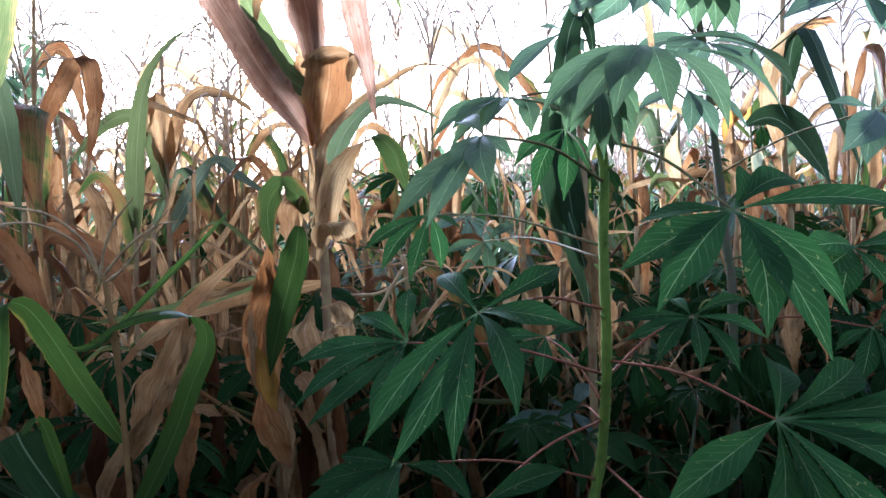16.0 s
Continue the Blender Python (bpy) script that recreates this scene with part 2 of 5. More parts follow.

* * *

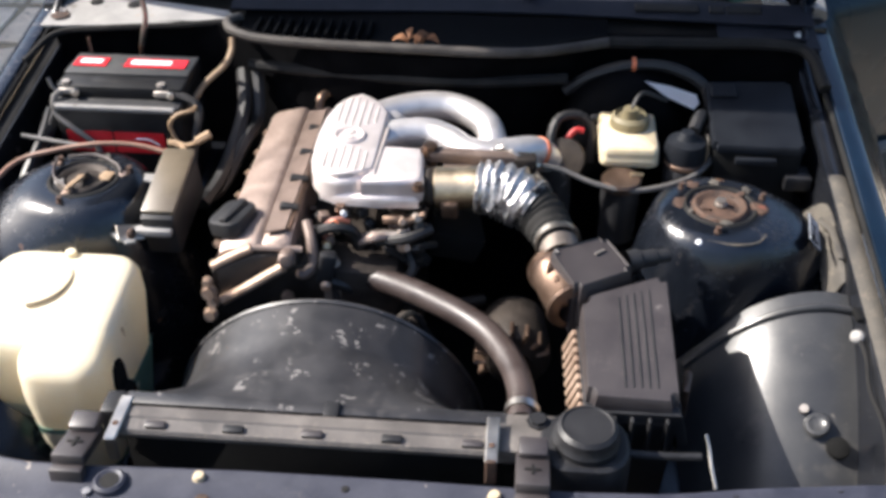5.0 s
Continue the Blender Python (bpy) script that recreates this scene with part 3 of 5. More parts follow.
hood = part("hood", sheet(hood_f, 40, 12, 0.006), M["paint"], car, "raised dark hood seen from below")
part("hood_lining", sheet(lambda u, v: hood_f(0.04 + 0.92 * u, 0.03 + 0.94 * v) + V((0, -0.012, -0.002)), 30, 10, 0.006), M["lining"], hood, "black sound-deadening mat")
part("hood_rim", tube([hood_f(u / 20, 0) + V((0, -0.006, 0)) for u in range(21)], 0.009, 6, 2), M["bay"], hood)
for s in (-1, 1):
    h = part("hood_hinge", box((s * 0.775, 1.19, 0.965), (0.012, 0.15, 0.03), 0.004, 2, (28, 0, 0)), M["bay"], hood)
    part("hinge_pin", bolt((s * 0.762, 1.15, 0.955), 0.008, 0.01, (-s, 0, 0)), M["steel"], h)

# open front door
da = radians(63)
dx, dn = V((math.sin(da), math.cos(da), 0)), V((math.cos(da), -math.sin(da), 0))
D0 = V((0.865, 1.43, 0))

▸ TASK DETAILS
Copy every line of the material in which the word "recreates" occurs.

▸ RESPONSE FOR THIS EXERCISE
Continue the Blender Python (bpy) script that recreates this scene with part 2 of 5. More parts follow.
Continue the Blender Python (bpy) script that recreates this scene with part 3 of 5. More parts follow.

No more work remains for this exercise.